#### DIRECTIVE:
Pick out the lines containing "with".

#### DATA EXTRACT:
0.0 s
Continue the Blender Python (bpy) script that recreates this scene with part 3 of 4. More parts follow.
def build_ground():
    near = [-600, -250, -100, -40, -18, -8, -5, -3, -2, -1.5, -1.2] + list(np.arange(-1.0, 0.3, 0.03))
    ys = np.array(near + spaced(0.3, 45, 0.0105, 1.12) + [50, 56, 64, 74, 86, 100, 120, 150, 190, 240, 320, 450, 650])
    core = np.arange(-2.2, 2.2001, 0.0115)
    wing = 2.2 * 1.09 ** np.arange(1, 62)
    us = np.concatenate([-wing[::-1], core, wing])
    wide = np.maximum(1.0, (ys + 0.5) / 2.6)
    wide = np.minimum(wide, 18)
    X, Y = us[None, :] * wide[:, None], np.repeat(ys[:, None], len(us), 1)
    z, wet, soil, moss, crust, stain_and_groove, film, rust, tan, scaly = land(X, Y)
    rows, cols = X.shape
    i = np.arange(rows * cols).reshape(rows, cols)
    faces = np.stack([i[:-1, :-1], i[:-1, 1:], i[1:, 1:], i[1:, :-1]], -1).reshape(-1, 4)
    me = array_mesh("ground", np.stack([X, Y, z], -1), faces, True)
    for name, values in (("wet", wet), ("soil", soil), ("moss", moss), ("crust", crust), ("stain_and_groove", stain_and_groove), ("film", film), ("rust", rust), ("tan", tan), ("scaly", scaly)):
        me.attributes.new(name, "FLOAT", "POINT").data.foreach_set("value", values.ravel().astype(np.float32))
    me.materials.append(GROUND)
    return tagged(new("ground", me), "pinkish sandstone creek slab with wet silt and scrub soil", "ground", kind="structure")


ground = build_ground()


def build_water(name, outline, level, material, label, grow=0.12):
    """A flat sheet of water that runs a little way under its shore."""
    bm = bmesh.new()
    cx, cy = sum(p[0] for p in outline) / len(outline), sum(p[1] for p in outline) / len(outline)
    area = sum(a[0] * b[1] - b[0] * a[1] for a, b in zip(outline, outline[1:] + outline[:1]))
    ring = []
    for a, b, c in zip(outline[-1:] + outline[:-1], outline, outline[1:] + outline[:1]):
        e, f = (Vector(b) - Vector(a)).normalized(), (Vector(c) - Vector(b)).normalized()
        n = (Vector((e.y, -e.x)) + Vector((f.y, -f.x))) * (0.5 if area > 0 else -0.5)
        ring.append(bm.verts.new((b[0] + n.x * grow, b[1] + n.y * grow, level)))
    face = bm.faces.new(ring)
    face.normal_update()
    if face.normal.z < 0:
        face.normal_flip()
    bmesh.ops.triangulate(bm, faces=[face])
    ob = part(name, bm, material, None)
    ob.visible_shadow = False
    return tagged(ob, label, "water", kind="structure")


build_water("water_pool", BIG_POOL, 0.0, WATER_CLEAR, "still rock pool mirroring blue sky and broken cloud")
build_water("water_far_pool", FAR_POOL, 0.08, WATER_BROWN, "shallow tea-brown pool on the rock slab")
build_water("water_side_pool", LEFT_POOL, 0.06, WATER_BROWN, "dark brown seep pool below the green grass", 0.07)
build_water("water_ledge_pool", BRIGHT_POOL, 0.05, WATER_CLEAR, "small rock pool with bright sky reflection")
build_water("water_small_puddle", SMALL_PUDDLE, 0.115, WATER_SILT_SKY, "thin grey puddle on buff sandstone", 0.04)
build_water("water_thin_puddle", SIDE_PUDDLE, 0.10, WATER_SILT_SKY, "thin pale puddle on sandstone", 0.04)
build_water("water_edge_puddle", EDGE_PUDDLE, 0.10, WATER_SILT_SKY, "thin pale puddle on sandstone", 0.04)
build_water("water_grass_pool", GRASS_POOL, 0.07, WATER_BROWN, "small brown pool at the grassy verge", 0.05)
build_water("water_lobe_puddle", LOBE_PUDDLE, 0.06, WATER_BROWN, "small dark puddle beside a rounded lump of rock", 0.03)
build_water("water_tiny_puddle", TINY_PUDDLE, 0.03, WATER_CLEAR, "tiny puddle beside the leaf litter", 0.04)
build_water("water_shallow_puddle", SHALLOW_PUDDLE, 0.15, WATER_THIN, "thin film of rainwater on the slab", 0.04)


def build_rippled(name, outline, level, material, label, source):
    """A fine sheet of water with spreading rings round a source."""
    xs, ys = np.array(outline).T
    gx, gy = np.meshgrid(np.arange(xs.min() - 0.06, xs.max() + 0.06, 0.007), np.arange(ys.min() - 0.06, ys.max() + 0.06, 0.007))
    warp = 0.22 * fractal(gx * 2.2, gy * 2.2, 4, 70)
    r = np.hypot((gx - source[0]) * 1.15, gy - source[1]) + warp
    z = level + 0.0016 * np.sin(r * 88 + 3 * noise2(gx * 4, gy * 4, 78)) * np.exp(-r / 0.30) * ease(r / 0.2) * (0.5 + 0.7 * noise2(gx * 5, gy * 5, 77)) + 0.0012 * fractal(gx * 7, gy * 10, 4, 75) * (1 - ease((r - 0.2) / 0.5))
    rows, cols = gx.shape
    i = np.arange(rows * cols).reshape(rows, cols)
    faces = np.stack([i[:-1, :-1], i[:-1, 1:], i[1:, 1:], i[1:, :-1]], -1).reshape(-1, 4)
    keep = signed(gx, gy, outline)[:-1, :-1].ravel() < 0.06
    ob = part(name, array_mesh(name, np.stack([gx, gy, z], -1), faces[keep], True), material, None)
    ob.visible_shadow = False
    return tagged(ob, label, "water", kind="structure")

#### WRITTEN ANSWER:
Continue the Blender Python (bpy) script that recreates this scene with part 3 of 4. More parts follow.
    return tagged(new("ground", me), "pinkish sandstone creek slab with wet silt and scrub soil", "ground", kind="structure")
build_water("water_ledge_pool", BRIGHT_POOL, 0.05, WATER_CLEAR, "small rock pool with bright sky reflection")
    """A fine sheet of water with spreading rings round a source."""